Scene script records
★ ★ ★
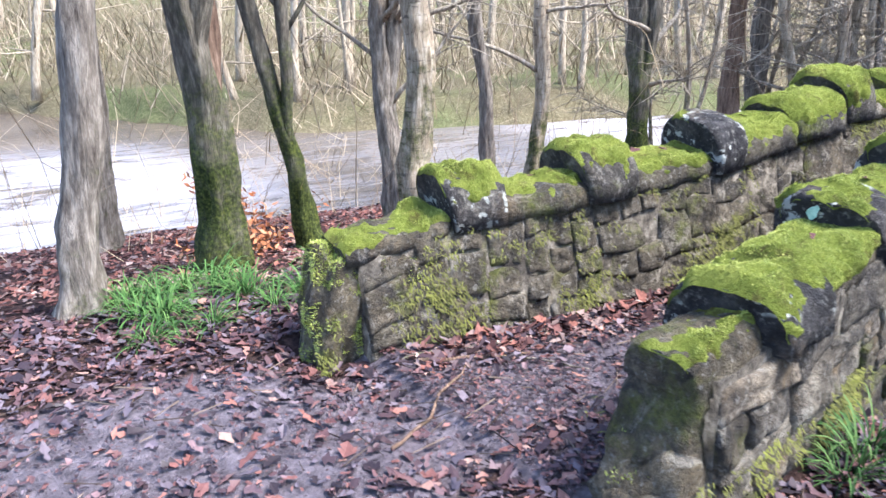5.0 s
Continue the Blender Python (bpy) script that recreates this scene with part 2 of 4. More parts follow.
def bark_material(name, low, mid, high, moss=0.3, birch=0.0):
    q = Mat(name, 0.9, 0.2)
    mapping = q.t.nodes.new("ShaderNodeMapping")
    mapping.inputs["Scale"].default_value = (1, 1, 0.22)
    q.link(q.co, mapping.inputs["Vector"])
    c = q.ramp(q.noise(26, 8, 0.7, mapping.outputs[0]), [(0.32, low), (0.5, mid), (0.68, high)])
    if birch:
        mapping2 = q.t.nodes.new("ShaderNodeMapping")
        mapping2.inputs["Scale"].default_value = (1, 1, 4)
        q.link(q.co, mapping2.inputs["Vector"])
        c = q.mix(q.math("MULTIPLY", q.step(q.noise(6, 5, 0.7, mapping2.outputs[0]), 0.55, 0.66), birch), c, (0.05, 0.04, 0.035))
    g = q.ramp(q.noise(40, 4), [(0.3, (0.012, 0.018, 0.006)), (0.5, (0.045, 0.06, 0.014)), (0.74, (0.16, 0.18, 0.036))])
    tc = q.t.nodes.new("ShaderNodeTexCoord")
    sep = q.t.nodes.new("ShaderNodeSeparateXYZ")
    q.link(tc.outputs["Object"], sep.inputs[0])
    foot = q.math("MULTIPLY", q.step(sep.outputs["Z"], 2.6, 0.0), 0.34 * min(1.0, moss * 1.6))
    c = q.mix(q.step(q.math("ADD", q.noise(3.2, 8, 0.75), foot), 0.76 - moss * 0.33, 1.02 - moss * 0.33), c, g)
    q.colour(c)
    q.bump(q.noise(30, 8, 0.7, mapping.outputs[0]), 1.0, 0.03)
    return q.m


B_GREY = bark_material("grey_bark", (0.06, 0.048, 0.038), (0.21, 0.18, 0.145), (0.45, 0.4, 0.33), 0.34)
B_MOSS = bark_material("mossy_bark", (0.04, 0.036, 0.03), (0.13, 0.112, 0.085), (0.3, 0.265, 0.205), 0.62)
B_PALE = bark_material("pale_birch_bark", (0.14, 0.105, 0.072), (0.38, 0.31, 0.22), (0.64, 0.56, 0.44), 0.48, 0.75)
B_RED = bark_material("reddish_bark", (0.08, 0.05, 0.036), (0.22, 0.145, 0.1), (0.4, 0.28, 0.2), 0.3)
# paler than the other barks: the far bank's bright haze is in this colour
B_FAR = bark_material("hazed_far_bark", (0.2, 0.165, 0.12), (0.4, 0.34, 0.25), (0.6, 0.52, 0.4), 0.2)
B_LIMB = bark_material("pale_limb_bark", (0.14, 0.115, 0.085), (0.34, 0.29, 0.22), (0.58, 0.52, 0.42), 0.25)
B_LICHEN = bark_material("pale_lichened_twig", (0.1, 0.095, 0.085), (0.23, 0.215, 0.19), (0.38, 0.36, 0.32), 0.1)

k = Mat("concrete_pipe", 0.75, 0.3)
c = k.ramp(k.noise(5, 8, 0.65), [(0.3, (0.16, 0.17, 0.165)), (0.7, (0.33, 0.34, 0.33))])
c = k.mix(k.step(k.noise(1.8, 6), 0.55, 0.7), c, (0.09, 0.1, 0.09))
k.colour(c)
k.bump(k.noise(50, 6), 0.3, 0.01)
M_PIPE = k.m

def water_material(name, foam_sheen):
    q = Mat(name, 0.12, 0.5)
    q.b.inputs["IOR"].default_value = 1.33
    mp = q.t.nodes.new("ShaderNodeMapping")
    mp.inputs["Scale"].default_value = (0.3, 1.1, 1)
    mp.inputs["Rotation"].default_value = (0, 0, 0.12)
    q.link(q.co, mp.inputs["Vector"])
    c = q.ramp(q.noise(0.6, 4), [(0.3, (0.07, 0.055, 0.038)), (0.7, (0.15, 0.12, 0.085))] if foam_sheen else [(0.3, (0.012, 0.009, 0.007)), (0.7, (0.028, 0.022, 0.016))])
    if foam_sheen:
        # pale streaks: some rapids foam, mostly the sky's reflection put into the colour
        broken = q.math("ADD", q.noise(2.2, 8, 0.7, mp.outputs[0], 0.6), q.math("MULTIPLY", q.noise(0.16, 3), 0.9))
        f = q.math("MULTIPLY", q.step(broken, 1.0 - foam_sheen * 0.25, 1.3 - foam_sheen * 0.25), q.math("MULTIPLY", q.math("ADD", 0.2, q.math("MULTIPLY", 0.8, q.math("MAXIMUM", q.step(q.axis("X"), 4.5, 1.0), q.math("MULTIPLY", q.step(q.axis("X"), 9.5, 12.0), q.step(q.axis("X"), 19.0, 15.0))))), q.math("MULTIPLY", q.step(q.axis("X"), 30.0, 17.0), q.step(q.axis("Y"), 23.0, 17.0))))
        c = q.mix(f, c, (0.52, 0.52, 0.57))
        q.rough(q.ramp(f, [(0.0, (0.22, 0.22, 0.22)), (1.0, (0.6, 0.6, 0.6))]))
    q.colour(c)
    q.bump(q.noise(4, 5, 0.6, mp.outputs[0]), 1.0, 0.12 if foam_sheen else 0.03)
    return q.m


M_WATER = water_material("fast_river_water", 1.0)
M_STREAM = water_material("still_stream_water", 0.0)

k = Mat("white_foam", 0.7, 0.3)
k.colour(k.ramp(k.noise(20, 4), [(0.3, (0.6, 0.6, 0.6)), (0.7, (0.85, 0.85, 0.85))]))
M_WHITE = k.m


# ---- helpers for building ----
def mesh(name, verts, faces, mat, parent=None, label="", smooth=True):
    me = bpy.data.meshes.new(name)
    me.from_pydata([tuple(v) for v in verts], [], [tuple(f) for f in faces])
    me.materials.append(mat)
    if smooth:
        me.polygons.foreach_set("use_smooth", [True] * len(me.polygons))
    me.update()
    ob = new(name, me)
    if parent:
        ob.parent = parent
    if label:
        ob["label"] = label
    return ob


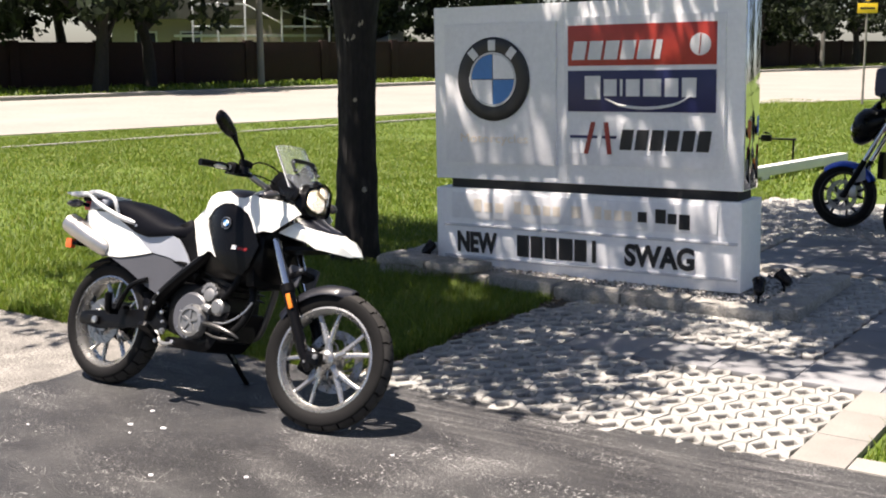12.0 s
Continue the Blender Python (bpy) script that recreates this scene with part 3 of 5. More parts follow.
★ ★ ★
◆ Prompt
Nothing but the pictures may be dropped; output the records above exactly.

◆ Written solution
5.0 s
Continue the Blender Python (bpy) script that recreates this scene with part 2 of 4. More parts follow.
def bark_material(name, low, mid, high, moss=0.3, birch=0.0):
    q = Mat(name, 0.9, 0.2)
    mapping = q.t.nodes.new("ShaderNodeMapping")
    mapping.inputs["Scale"].default_value = (1, 1, 0.22)
    q.link(q.co, mapping.inputs["Vector"])
    c = q.ramp(q.noise(26, 8, 0.7, mapping.outputs[0]), [(0.32, low), (0.5, mid), (0.68, high)])
    if birch:
        mapping2 = q.t.nodes.new("ShaderNodeMapping")
        mapping2.inputs["Scale"].default_value = (1, 1, 4)
        q.link(q.co, mapping2.inputs["Vector"])
        c = q.mix(q.math("MULTIPLY", q.step(q.noise(6, 5, 0.7, mapping2.outputs[0]), 0.55, 0.66), birch), c, (0.05, 0.04, 0.035))
    g = q.ramp(q.noise(40, 4), [(0.3, (0.012, 0.018, 0.006)), (0.5, (0.045, 0.06, 0.014)), (0.74, (0.16, 0.18, 0.036))])
    tc = q.t.nodes.new("ShaderNodeTexCoord")
    sep = q.t.nodes.new("ShaderNodeSeparateXYZ")
    q.link(tc.outputs["Object"], sep.inputs[0])
    foot = q.math("MULTIPLY", q.step(sep.outputs["Z"], 2.6, 0.0), 0.34 * min(1.0, moss * 1.6))
    c = q.mix(q.step(q.math("ADD", q.noise(3.2, 8, 0.75), foot), 0.76 - moss * 0.33, 1.02 - moss * 0.33), c, g)
    q.colour(c)
    q.bump(q.noise(30, 8, 0.7, mapping.outputs[0]), 1.0, 0.03)
    return q.m


B_GREY = bark_material("grey_bark", (0.06, 0.048, 0.038), (0.21, 0.18, 0.145), (0.45, 0.4, 0.33), 0.34)
B_MOSS = bark_material("mossy_bark", (0.04, 0.036, 0.03), (0.13, 0.112, 0.085), (0.3, 0.265, 0.205), 0.62)
B_PALE = bark_material("pale_birch_bark", (0.14, 0.105, 0.072), (0.38, 0.31, 0.22), (0.64, 0.56, 0.44), 0.48, 0.75)
B_RED = bark_material("reddish_bark", (0.08, 0.05, 0.036), (0.22, 0.145, 0.1), (0.4, 0.28, 0.2), 0.3)
# paler than the other barks: the far bank's bright haze is in this colour
B_FAR = bark_material("hazed_far_bark", (0.2, 0.165, 0.12), (0.4, 0.34, 0.25), (0.6, 0.52, 0.4), 0.2)
B_LIMB = bark_material("pale_limb_bark", (0.14, 0.115, 0.085), (0.34, 0.29, 0.22), (0.58, 0.52, 0.42), 0.25)
B_LICHEN = bark_material("pale_lichened_twig", (0.1, 0.095, 0.085), (0.23, 0.215, 0.19), (0.38, 0.36, 0.32), 0.1)

k = Mat("concrete_pipe", 0.75, 0.3)
c = k.ramp(k.noise(5, 8, 0.65), [(0.3, (0.16, 0.17, 0.165)), (0.7, (0.33, 0.34, 0.33))])
c = k.mix(k.step(k.noise(1.8, 6), 0.55, 0.7), c, (0.09, 0.1, 0.09))
k.colour(c)
k.bump(k.noise(50, 6), 0.3, 0.01)
M_PIPE = k.m

def water_material(name, foam_sheen):
    q = Mat(name, 0.12, 0.5)
    q.b.inputs["IOR"].default_value = 1.33
    mp = q.t.nodes.new("ShaderNodeMapping")
    mp.inputs["Scale"].default_value = (0.3, 1.1, 1)
    mp.inputs["Rotation"].default_value = (0, 0, 0.12)
    q.link(q.co, mp.inputs["Vector"])
    c = q.ramp(q.noise(0.6, 4), [(0.3, (0.07, 0.055, 0.038)), (0.7, (0.15, 0.12, 0.085))] if foam_sheen else [(0.3, (0.012, 0.009, 0.007)), (0.7, (0.028, 0.022, 0.016))])
    if foam_sheen:
        # pale streaks: some rapids foam, mostly the sky's reflection put into the colour
        broken = q.math("ADD", q.noise(2.2, 8, 0.7, mp.outputs[0], 0.6), q.math("MULTIPLY", q.noise(0.16, 3), 0.9))
        f = q.math("MULTIPLY", q.step(broken, 1.0 - foam_sheen * 0.25, 1.3 - foam_sheen * 0.25), q.math("MULTIPLY", q.math("ADD", 0.2, q.math("MULTIPLY", 0.8, q.math("MAXIMUM", q.step(q.axis("X"), 4.5, 1.0), q.math("MULTIPLY", q.step(q.axis("X"), 9.5, 12.0), q.step(q.axis("X"), 19.0, 15.0))))), q.math("MULTIPLY", q.step(q.axis("X"), 30.0, 17.0), q.step(q.axis("Y"), 23.0, 17.0))))
        c = q.mix(f, c, (0.52, 0.52, 0.57))
        q.rough(q.ramp(f, [(0.0, (0.22, 0.22, 0.22)), (1.0, (0.6, 0.6, 0.6))]))
    q.colour(c)
    q.bump(q.noise(4, 5, 0.6, mp.outputs[0]), 1.0, 0.12 if foam_sheen else 0.03)
    return q.m


M_WATER = water_material("fast_river_water", 1.0)
M_STREAM = water_material("still_stream_water", 0.0)

k = Mat("white_foam", 0.7, 0.3)
k.colour(k.ramp(k.noise(20, 4), [(0.3, (0.6, 0.6, 0.6)), (0.7, (0.85, 0.85, 0.85))]))
M_WHITE = k.m


# ---- helpers for building ----
def mesh(name, verts, faces, mat, parent=None, label="", smooth=True):
    me = bpy.data.meshes.new(name)
    me.from_pydata([tuple(v) for v in verts], [], [tuple(f) for f in faces])
    me.materials.append(mat)
    if smooth:
        me.polygons.foreach_set("use_smooth", [True] * len(me.polygons))
    me.update()
    ob = new(name, me)
    if parent:
        ob.parent = parent
    if label:
        ob["label"] = label
    return ob


12.0 s
Continue the Blender Python (bpy) script that recreates this scene with part 3 of 5. More parts follow.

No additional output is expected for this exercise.